Verdict: This beer is like an amplified version of Green Gold, another IPA from Mikkeller that I had about 1.5 years ago. I'd like to try a fresher bottle of I Beat yoU to see how significantly the hops have died down, but overall I was impressed with this beer and would get it again. Recommended.
The concluding beer in the triumvirate of IPAs was Hercules Double IPA, a DIPA from Great Divide Brewing Company (Colorado, USA). Again this beer had been in my cellar for a few months, so any tasting notes regarding bitterness and hop character might be inaccurate. Review after the pic....
ABV: 10.0 %
Appearance: Amber colour, slightly opaque, short-lived white head. Bit of yeast ended up in glass despite careful pouring. Small quantity of lacing in early stages.
Aroma: Piney, sweet, grapefruit, tropical fruits, slightly herbal hop character. Ethanol in background indicative of higher ABV percentage. Some light peach notes.
Taste: Piney, peach, mango, passionfruit, caramel sweetness, grapes come through during dry finish. Slightly alcoholic but not too much bitterness- occasionally a slight bite in back of throat. Sense of pithy fruits. Hop bitterness offset by alcohol content, no real malt character detectable.
Mouthfeel: Moderately carbonated, slightly thick- compliments higher alcohol content. Alcoholic burn builds on sides of mouth during drinking.
Verdict: Nice DIPA, relatively well balanced and not overly bitter. Alcohol can become noticeable towards the end of drinking, but fresh offerings might have sufficient hop character to counteract this sensation. Recommended.

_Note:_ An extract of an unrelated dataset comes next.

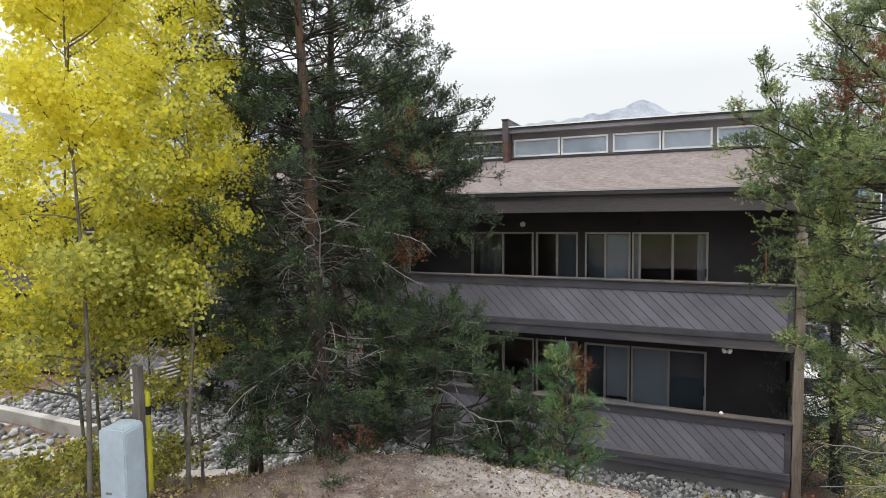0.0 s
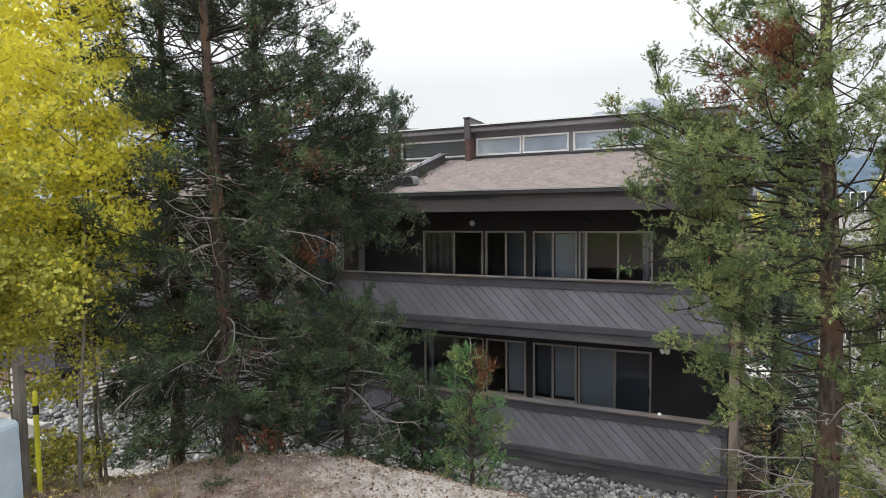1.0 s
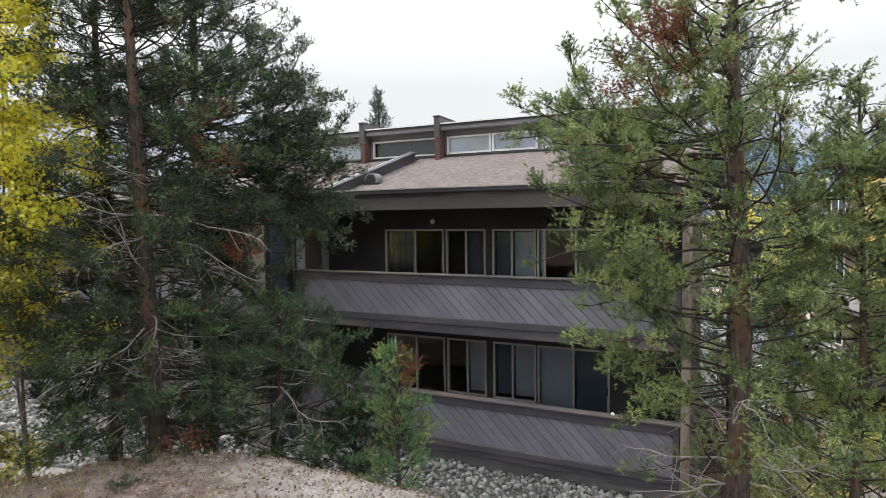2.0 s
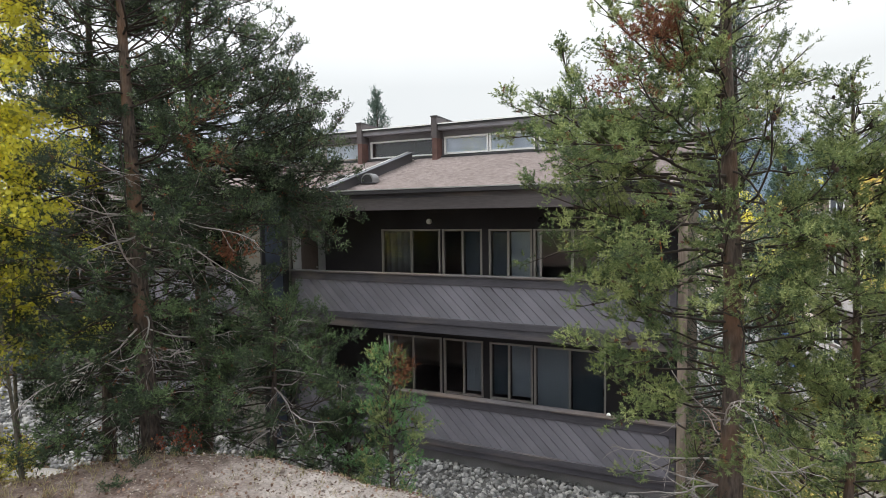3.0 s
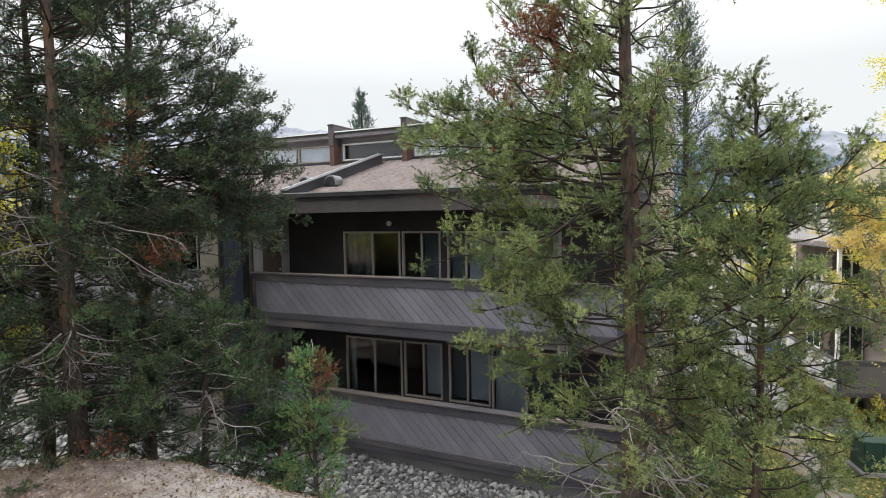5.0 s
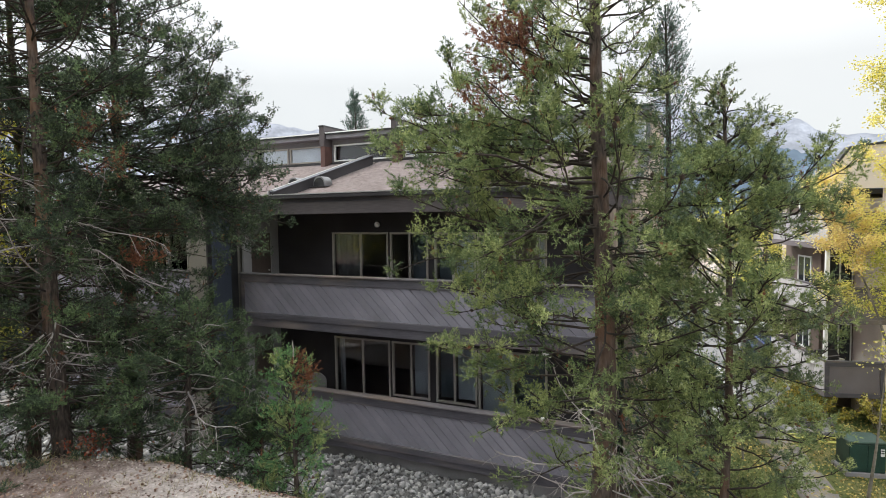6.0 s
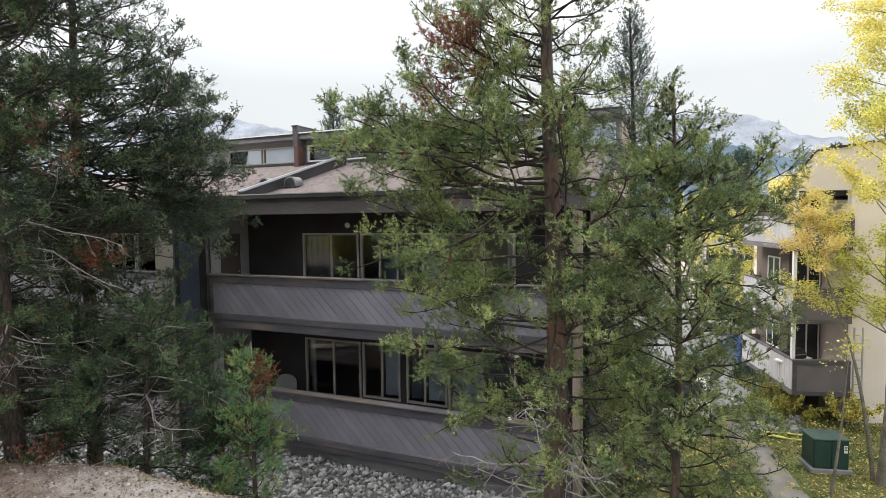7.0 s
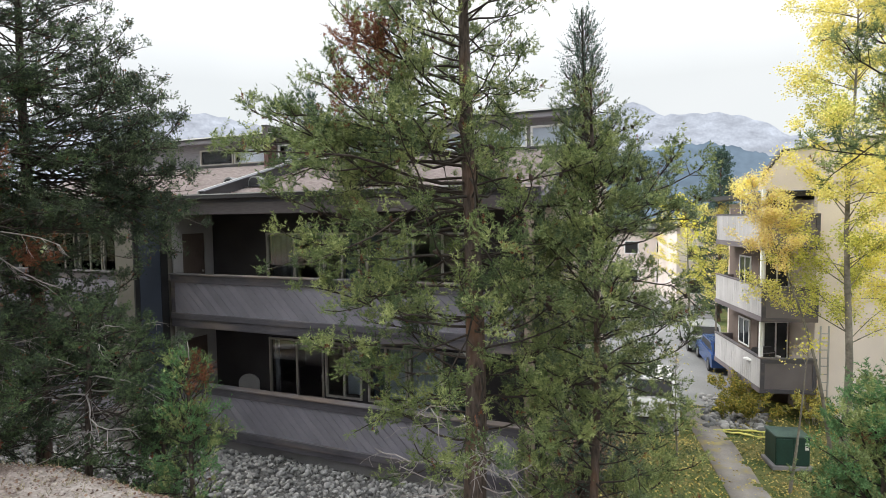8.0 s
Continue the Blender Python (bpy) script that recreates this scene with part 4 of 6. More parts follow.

And with the end of that beer, my IPADay experience was over. Although I wasn't able to attend any special events or share these beers with friends, I still had a good time and will happily participate again next year. When that time finally rolls around, it'll be interesting to see just how many new IPA styles will have been created (for example, Farmhouse IPAs seem to be replacing Black IPAs as the "in-thing" right now) and whether the boundaries of IPA brewing will finally be reached.